Geoffrey will be showing these pieces and more this September at he New Jersey Audubon Nature Center in Goshen, NJ.

Again, click here to view these in a slide show (with larger views).

Wedding Gifts

With wedding season approaching I thought I’d put out a couple of examples of pieces we’ve recently done as wedding gifts. This picture’s framed close in a simple walnut “Hudson” frame with a gilt slip. Walnut, which is a tight-grained wood, has a smooth finish which suits the finish of the photo. The form gives a picture some space but has a graceful shape that suits the figurative subject matter.

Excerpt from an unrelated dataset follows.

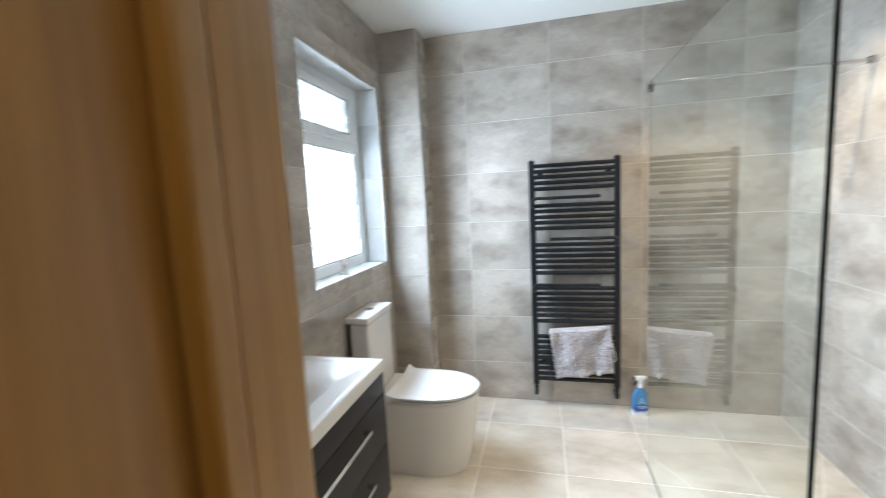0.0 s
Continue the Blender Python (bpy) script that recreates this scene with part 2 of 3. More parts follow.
def rod(bm, a, b, r, sides=12, r2=None):
    a, b = Vector(a), Vector(b)
    turn = (b - a).to_track_quat("Z", "Y").to_matrix().to_4x4()
    bmesh.ops.create_cone(bm, cap_ends=True, segments=sides, radius1=r, radius2=r if r2 is None else r2, depth=(b - a).length,
                          matrix=Matrix.Translation((a + b) / 2) @ turn)
    return bm


def lathe(bm, profile, centre=(0, 0, 0), sides=24, squash=1.0):
    """A turned body: profile is (radius, height) from bottom to top."""
    rings = []
    for r, z in profile:
        rings.append([bm.verts.new((centre[0] + r * math.cos(a), centre[1] + squash * r * math.sin(a), centre[2] + z))
                      for a in (2 * math.pi * i / sides for i in range(sides))])
    for lo, hi in zip(rings, rings[1:]):
        for i in range(sides):
            bm.faces.new((lo[i], lo[(i + 1) % sides], hi[(i + 1) % sides], hi[i]))
    bm.faces.new(rings[0][::-1]), bm.faces.new(rings[-1])
    return bm


def spline(points, per=8):
    """A smooth line through the points."""
    pts = [Vector(p) for p in points]
    pts = [2 * pts[0] - pts[1], *pts, 2 * pts[-1] - pts[-2]]
    line = []
    for a, b, c, d in zip(pts, pts[1:], pts[2:], pts[3:]):
        for i in range(per):
            t = i / per
            line.append(0.5 * (2 * b + (c - a) * t + (2 * a - 5 * b + 4 * c - d) * t * t + (3 * b - a - 3 * c + d) * t ** 3))
    return line + [pts[-2]]


def tube(bm, line, r, sides=10, ribs=0.0):
    rings, side = [], None
    for i, p in enumerate(line):
        ahead = (line[min(i + 1, len(line) - 1)] - line[max(i - 1, 0)]).normalized()
        side = (side or ahead.orthogonal()).normalized()
        side = (side - ahead * side.dot(ahead)).normalized()
        up = ahead.cross(side)
        rr = r * (1 + (ribs if i % 2 else 0))
        rings.append([bm.verts.new(p + rr * (math.cos(a) * side + math.sin(a) * up)) for a in (2 * math.pi * k / sides for k in range(sides))])
    for lo, hi in zip(rings, rings[1:]):
        for k in range(sides):
            bm.faces.new((lo[k], lo[(k + 1) % sides], hi[(k + 1) % sides], hi[k]))
    bm.faces.new(rings[0][::-1]), bm.faces.new(rings[-1])
    return bm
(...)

I think we struck the right balance between the formality of the image and occasion and the informality of the rustic porch (it’s actually a kind of stage set at the Museum of the New South in Charlotte, NC).

The second example is a mirror made for a customer who found an image in tile that she liked as an appropriate image for newlyweds, and wanted it integrated into a mirror to give as a wedding gift. (Mirrors make great wedding gifts, because when you get married you have to watch yourself.) I also carved the year of the wedding, 2009, into the bottom. The tiles are by Motawi Tileworks (the two on either side of the landscape tile are actually glaze samples). Made in quartersawn white oak (Weathered Oak stain) it measures about 38″ x 18-1/2″.